You can use something like this. Notice that there's placeholders for this template. The first is the context that we're going to pass in.

So that's going to be the pieces of information that we got from the database. And then the second is the actual query itself. Next, here's the code to actually use that data to create the actual prompt by formatting the template with our keys.

So after running this, you should have a single piece of string. It's going to be quite a long string, but it's going to be the entire prompt with all the chunks of information and the query that you asked at the beginning. After running that piece of code, you should get a prompt that looks something like this.

So you're going to have this initial prompt, which is to answer the question based on the following context. And then we're going to have our three pieces of information. And this can be as big or as little as we want it to be, but here this is what we've chosen.

And then the question that we originally asked. So here's our query. How does Alice meet the Mad Hatter?

So this is the overall prompt that we're about to send to OpenAI. This is actually the easy part. So simply just call the LLM model of your choice with that prompt.

So here I'm using chatOpenAI, and then you'll have your response. Finally, if you want to provide references back to your source material, you can also find that in the metadata of each of those document chunks. So here's the code on how you can extract that out and print it out as well.

And going back to our code editor, this is what my script looks like with all of those pieces put together. So I've got my prompt template here. I've got my main argument here, which takes the query, searches the database for the relevant chunks, creates the prompt, and then uses the LLM to answer the question.

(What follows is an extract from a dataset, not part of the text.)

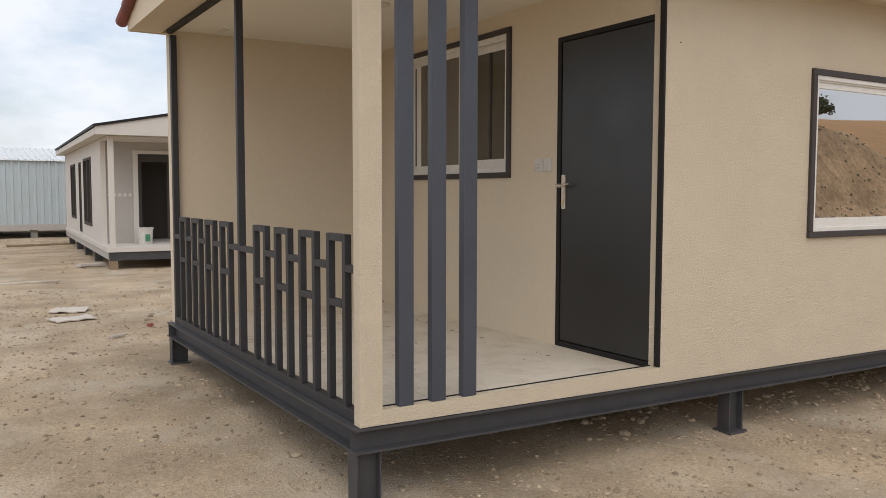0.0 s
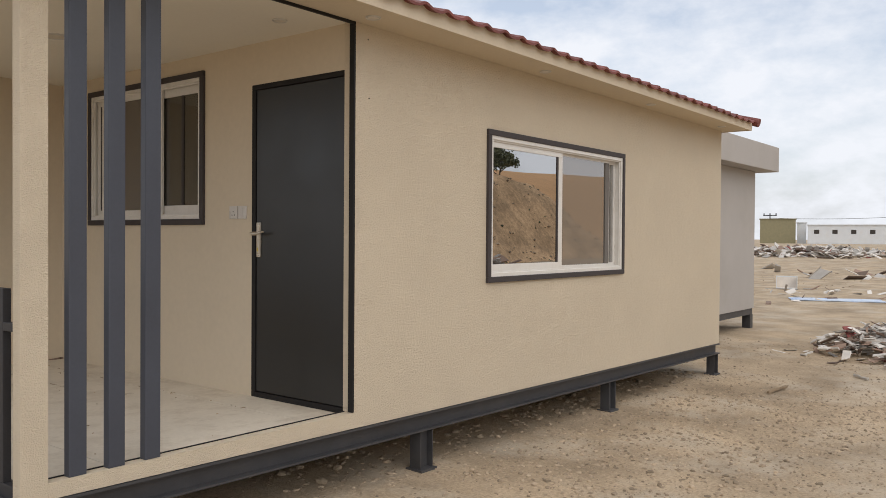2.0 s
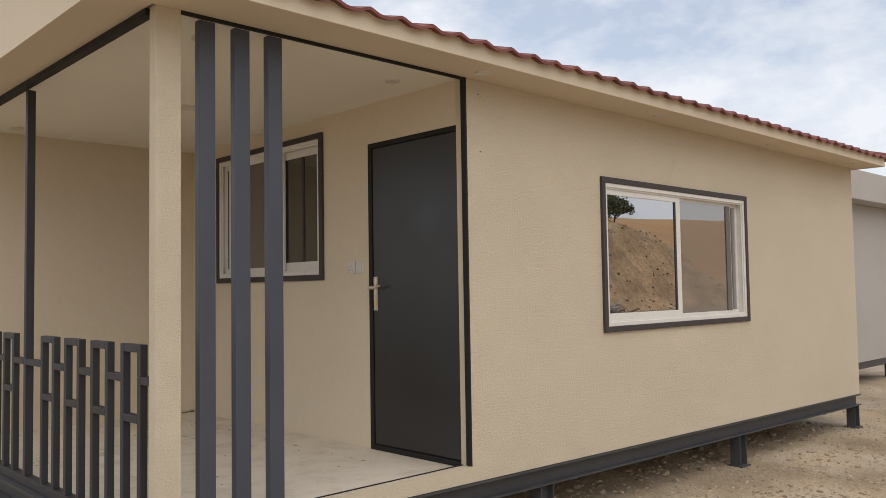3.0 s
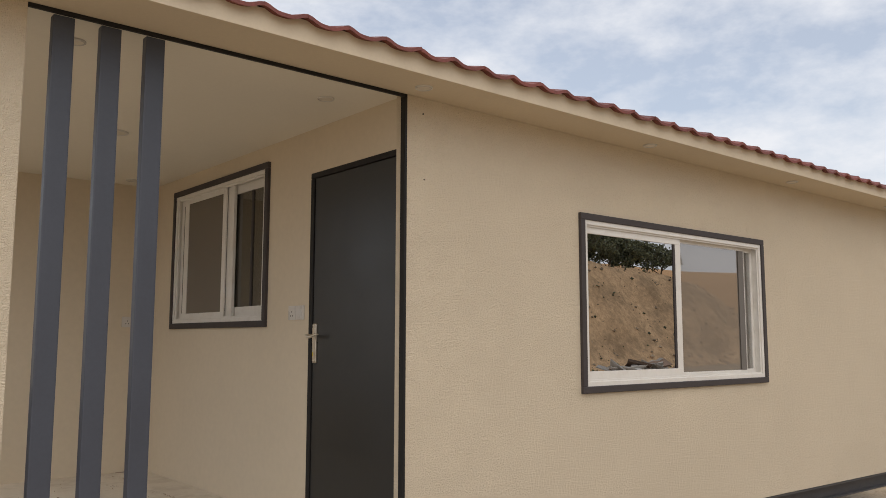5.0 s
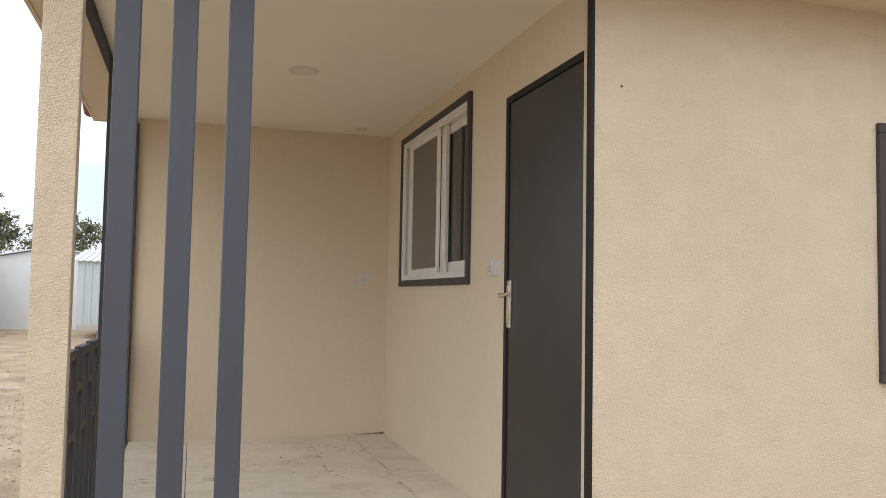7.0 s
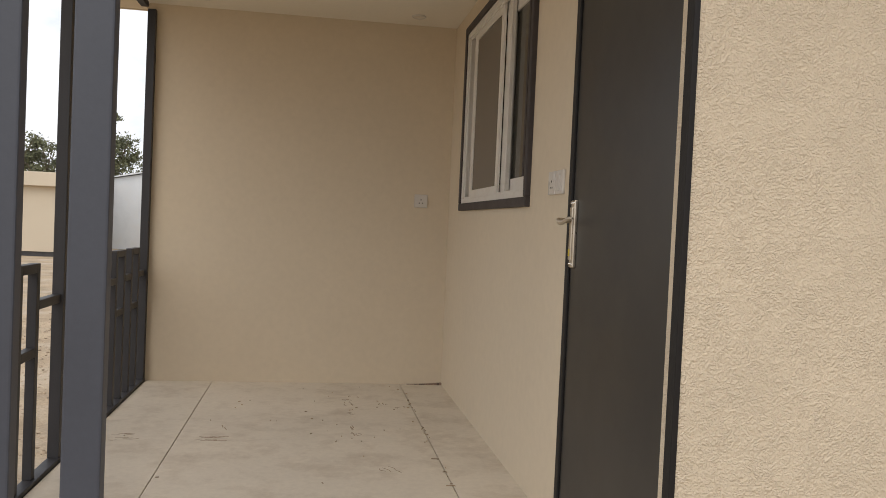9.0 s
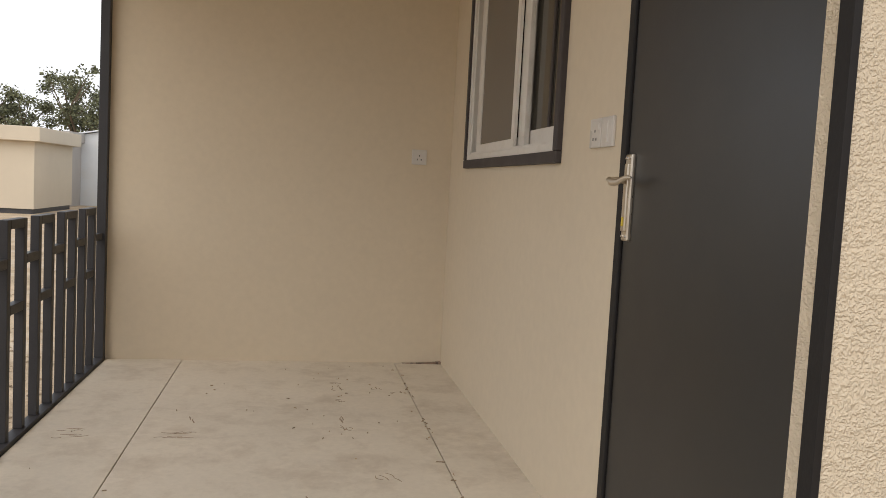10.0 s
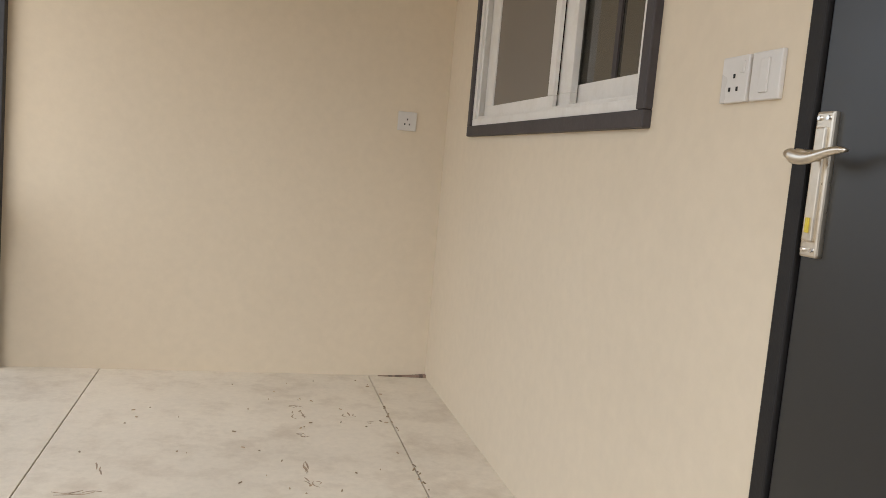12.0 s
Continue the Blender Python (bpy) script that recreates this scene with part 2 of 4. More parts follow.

And then here I'm collecting all the sources that were used to answer the prompt and print out the entire response. Let's go ahead and run that. And here's the result of running that script.

So again, we see the entire prompt here, and this is the final response. The response is Alice meets the Mad Hatter by walking in the direction where the March Hare was set to live. And obviously it took this from the first piece of the context.

And here we also have a list of the source references that it got it from. This is pretty much pointing to the same file because I only made it print out the actual file itself and not the index. But this is pretty good already because you can see how it's using our query to search for pieces of information from our source material and then answer based on that information.

Now let me switch up my data source and show you a different example just so you can see what else you can do with something like this. I switched my database to one I prepared earlier, which uses the AWS Lambda documentation as a source. And here the query I'm going to ask it is what languages or runtimes does AWS Lambda support?

So after I ran this, you can see that the chunks I use here are much bigger than in the previous example, but it still managed to find three relevant chunks of my information and it's published a response that summarizes that information. So here it says AWS Lambda supports Java, C#, Python, and etc. You can read the rest here.

But this is more interesting because unlike in the first example, the sources were actually from different files. So you can see here that each of the source is its own file. So this is useful as well.

If you have data source that spread out across a lot of different files and you want to see how to reference the source. So we just covered how you can use the line chain and OpenAI to create a retrieval augmented generation app. I'll post a link to the GitHub code in the video description and I encourage you to try this out for yourself and with your own data set.

If you want to see more tutorials like this, then please let me know what type of topics you'd be interested to see next. Otherwise, I hope you found this useful and thank you for watching.